Designing Deeply


Either Or

Well, either you have moved back through the archive and found my first post here, or you have located another dead blog with a single blurb. In fitting with my “Either Or” theme, I will be discussing a few aspects of design that will end up merging into one.

First is Battlefield 2's leveling system. Players chose jobs and as they play and do well, they will occasionally get upgrades to spend on improving the different classes. I am a big fan of the ability to level up in a fist person shooter. Not only does it add another aspect of play, but it rewards repeated play through multiple game sessions. The inability to reward repeated play is a major design flaw in round based online games. An earlier version of this system can be seen in Blizzard's online ladder system although its purpose is skill based matchmaking. A simple account creation solution and minimal server support are all that are needed to make this player reward a reality.

Next on today's plate is the announced upgrade to CS:Source's weapon prices.

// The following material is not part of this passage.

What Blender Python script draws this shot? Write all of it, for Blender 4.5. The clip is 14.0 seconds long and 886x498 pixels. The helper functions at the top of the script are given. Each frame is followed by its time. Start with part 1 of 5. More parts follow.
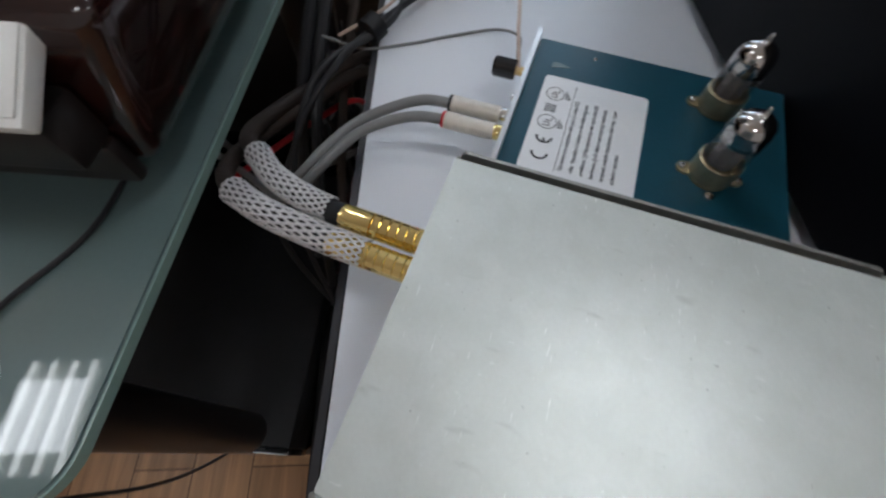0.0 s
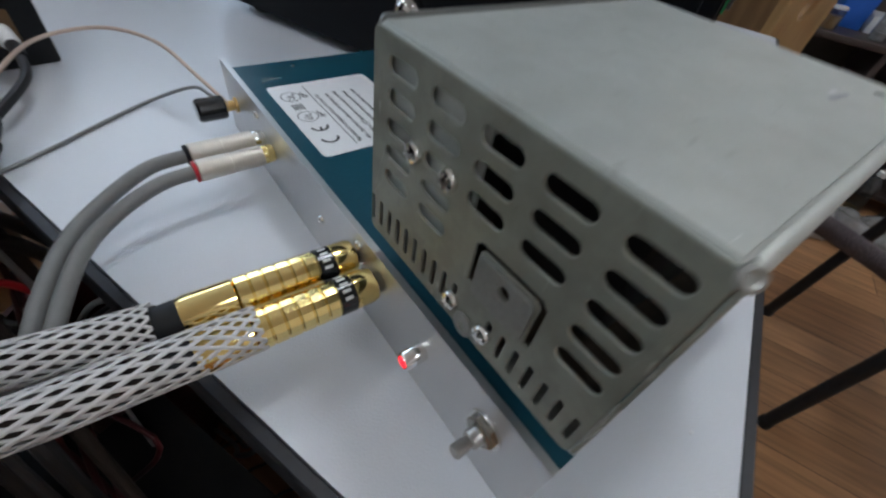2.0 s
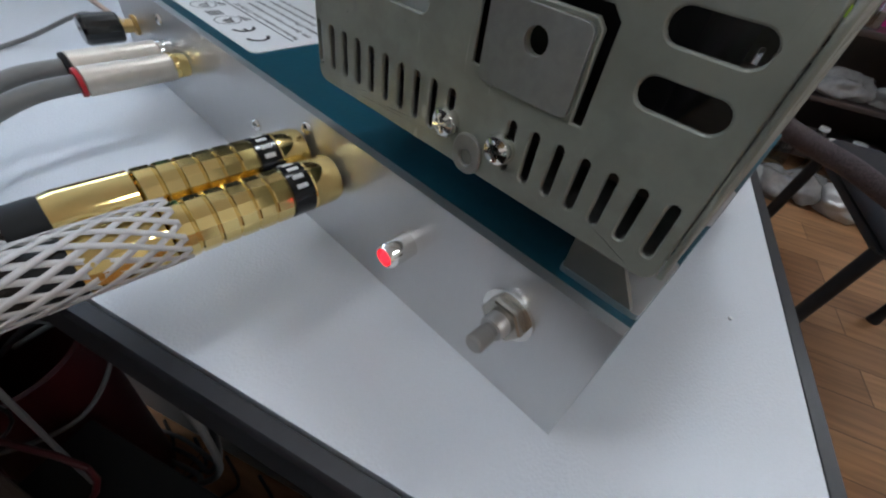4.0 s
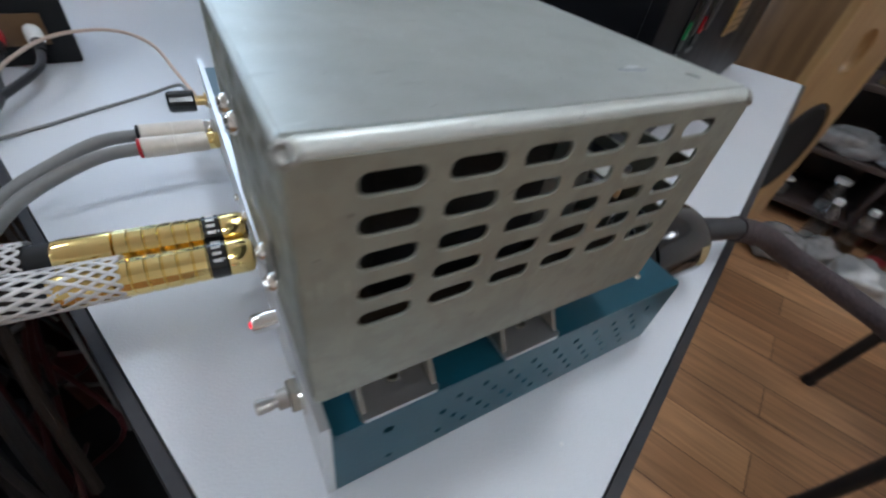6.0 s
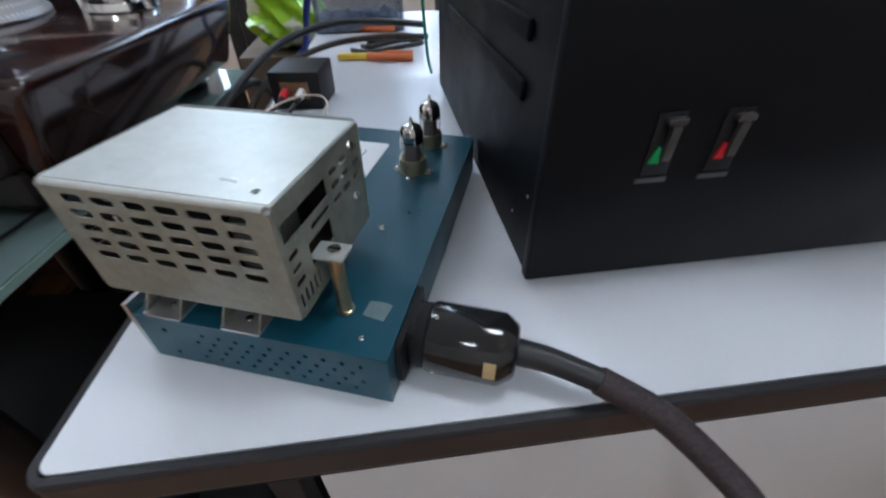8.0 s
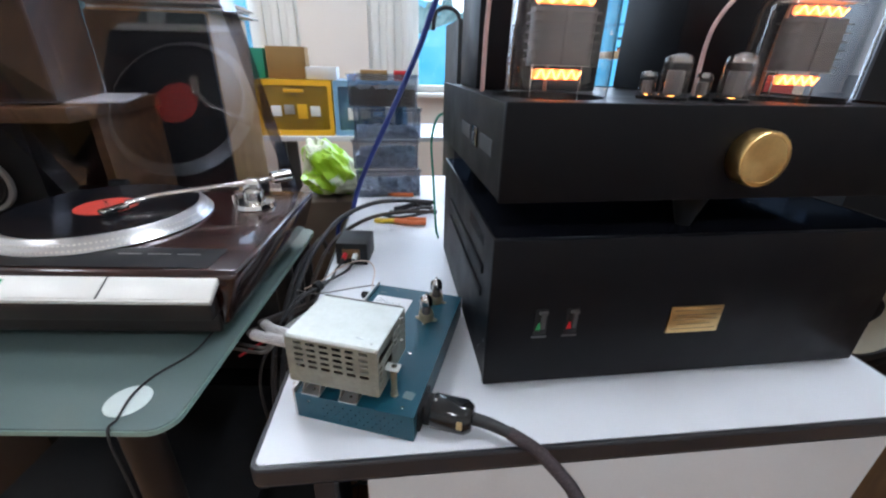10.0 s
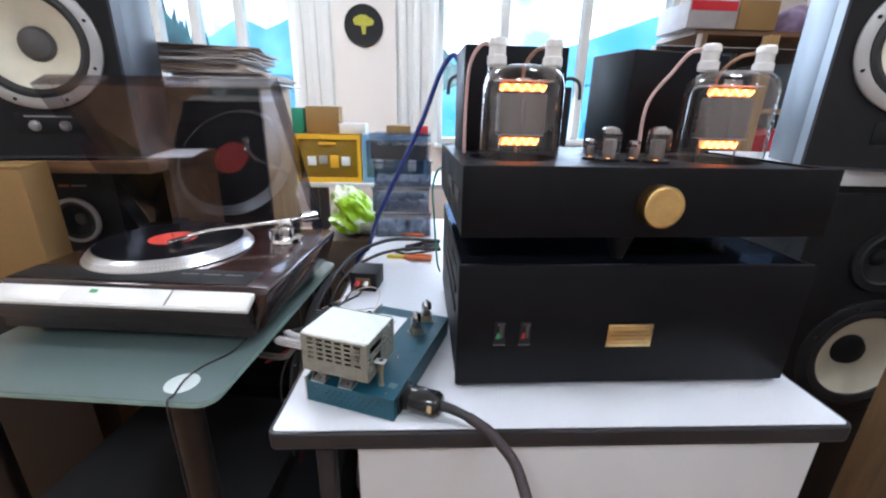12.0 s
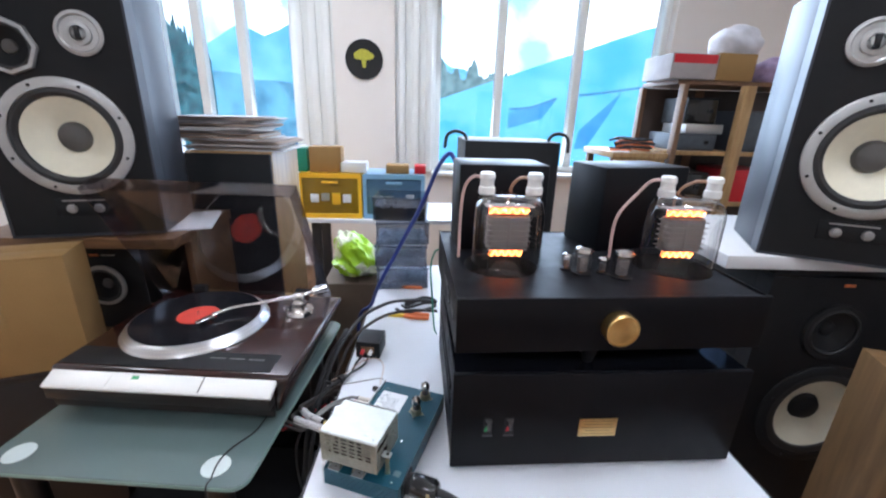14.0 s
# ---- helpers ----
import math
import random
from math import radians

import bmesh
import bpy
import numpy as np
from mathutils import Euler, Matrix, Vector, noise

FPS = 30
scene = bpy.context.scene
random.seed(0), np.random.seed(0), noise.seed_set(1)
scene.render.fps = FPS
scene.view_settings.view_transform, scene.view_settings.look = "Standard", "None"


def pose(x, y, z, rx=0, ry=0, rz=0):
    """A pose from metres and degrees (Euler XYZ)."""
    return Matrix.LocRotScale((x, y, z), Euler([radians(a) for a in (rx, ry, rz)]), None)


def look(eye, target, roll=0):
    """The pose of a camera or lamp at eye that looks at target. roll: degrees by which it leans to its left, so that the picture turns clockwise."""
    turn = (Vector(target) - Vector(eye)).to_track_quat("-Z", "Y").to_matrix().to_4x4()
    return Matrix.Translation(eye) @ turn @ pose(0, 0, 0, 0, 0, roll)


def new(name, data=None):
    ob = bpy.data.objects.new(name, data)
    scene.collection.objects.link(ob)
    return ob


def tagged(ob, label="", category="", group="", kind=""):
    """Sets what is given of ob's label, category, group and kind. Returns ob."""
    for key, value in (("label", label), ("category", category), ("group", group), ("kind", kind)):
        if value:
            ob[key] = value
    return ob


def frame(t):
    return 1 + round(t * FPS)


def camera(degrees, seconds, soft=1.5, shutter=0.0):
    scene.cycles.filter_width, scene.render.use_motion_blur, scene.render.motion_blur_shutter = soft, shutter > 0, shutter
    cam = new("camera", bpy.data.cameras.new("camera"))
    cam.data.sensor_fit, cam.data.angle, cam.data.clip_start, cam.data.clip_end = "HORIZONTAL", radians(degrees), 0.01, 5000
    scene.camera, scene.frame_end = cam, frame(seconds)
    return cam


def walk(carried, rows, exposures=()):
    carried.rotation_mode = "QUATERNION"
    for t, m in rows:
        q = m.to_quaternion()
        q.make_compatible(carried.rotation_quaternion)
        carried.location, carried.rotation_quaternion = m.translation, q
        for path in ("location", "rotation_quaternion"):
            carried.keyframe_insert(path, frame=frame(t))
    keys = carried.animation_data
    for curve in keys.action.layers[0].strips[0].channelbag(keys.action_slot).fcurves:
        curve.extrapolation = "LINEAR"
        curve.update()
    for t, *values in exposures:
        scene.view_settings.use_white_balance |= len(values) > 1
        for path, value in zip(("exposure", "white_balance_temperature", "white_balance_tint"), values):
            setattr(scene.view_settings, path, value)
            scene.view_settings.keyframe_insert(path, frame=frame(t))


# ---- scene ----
cam = camera(95.0, 14.0, 2.2, 0.5)
EXPOSURES = [(0.0, -0.34, 6680, 17), (1.0, -0.34, 6680, 17), (2.0, -0.16, 6480, 15), (3.0, -0.05, 6430, 15), (5.5, 0.06, 6380, 15), (7.0, 0.24, 6130, 14), (8.0, 0.22, 6180, 15), (9.0, 0.38, 6330, 15), (11.5, 0.86, 6330, 18), (12.5, 0.92, 6330, 18), (14.0, 0.76, 6230, 19)]
PATH = [
    (0, (0.0220, 0.0095, 0.9619), (0.0625, 0.6886, -0.3749), 1.88),
    (0.5, (0.0030, -0.0019, 0.9566), (0.2741, 0.7146, -0.3330), 7.34),
    (1, (-0.0319, -0.0026, 0.9441), (0.4751, 0.6393, -0.3132), 4.74),
    (1.5, (-0.0461, 0.0040, 0.9349), (0.7386, 0.5352, -0.2278), 9.96),
    (2, (-0.0518, 0.0209, 0.9030), (0.9130, 0.4610, -0.1580), 11.02),
    (2.5, (-0.0455, 0.0274, 0.8722), (0.9444, 0.4206, -0.1840), 7.90),
    (3, (-0.0505, 0.0245, 0.8523), (0.9913, 0.3493, -0.1770), 8.84),
    (3.2, (-0.0521, 0.0237, 0.8498), (0.9902, 0.3371, -0.1825), 9.46),
    (5.3, (-0.0588, -0.0082, 0.8689), (0.9770, 0.3294, -0.1621), 12.12),
    (5.5, (-0.0560, -0.0188, 0.8781), (0.9780, 0.3875, -0.1298), 12.21),
    (6, (-0.0266, -0.0403, 0.8980), (0.9222, 0.5733, -0.0878), 10.50),
    (6.5, (0.0162, -0.0751, 0.9129), (0.7726, 0.7201, -0.1095), 8.72),
    (7, (0.0639, -0.1063, 0.9176), (0.5942, 0.8304, -0.1270), 5.55),
    (7.5, (0.1148, -0.1315, 0.9285), (0.4060, 0.9397, -0.0803), 1.37),
    (8, (0.1507, -0.1767, 0.9581), (0.3167, 0.9722, 0.0082), -0.31),
    (8.5, (0.1557, -0.2167, 1.0100), (0.2814, 0.9948, 0.1344), -0.47),
    (9, (0.1308, -0.2759, 1.0663), (0.3029, 1.0152, 0.3223), 1.07),
    (9.2, (0.1129, -0.3008, 1.0920), (0.3288, 1.0007, 0.3781), 1.99),
    (11.3, (0.1600, -0.4970, 1.1770), (0.2600, 0.9060, 0.6480), 1.25),
    (11.5, (0.1663, -0.5101, 1.1797), (0.2628, 0.8953, 0.6644), 1.22),
    (12, (0.1779, -0.5466, 1.1908), (0.2631, 0.8709, 0.7077), 1.23),
    (12.5, (0.1780, -0.5760, 1.2220), (0.2705, 0.8489, 0.7626), 1.79),
    (13, (0.1826, -0.5778, 1.3040), (0.2630, 0.8331, 0.8010), 1.73),
    (13.5, (0.1639, -0.6017, 1.3689), (0.2697, 0.8114, 0.8773), 2.57),
    (14, (0.1671, -0.5955, 1.4171), (0.2676, 0.8230, 0.9400), 1.78),
]
walk(cam, [(t, look(eye, target, roll)) for t, eye, target, roll in PATH], EXPOSURES)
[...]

Item prices will be dynamically modified based on how much money was spent on them the previous week. If everyone uses a particular gun, the price goes up. No love for the TMP? Then the price drops for me. If their algorithm is dynamic yet accurate enough, the system should do the weapon balancing without the need for developer input, Bayesian style. This is one of the first true economic systems I have seen implemented in a round based online game. All this needs for implementation is a simple feedback system and, once again, minimal server support.

The line between online matchmaking based games and MMO's is blurring and truly valuable things are being developed. Currently we have a simple mechanic that allows players to build an attachment to a character between usually separate rounds of play. We have a way of separating players by skill, allowing for truly skilled players to enjoy themselves without utterly destroying new consumers. Finally is a way to use the actions of the masses to fine tune design problems that before would require genius, trial and error, or just blind luck. I for one, welcome our new semi-genre overlords.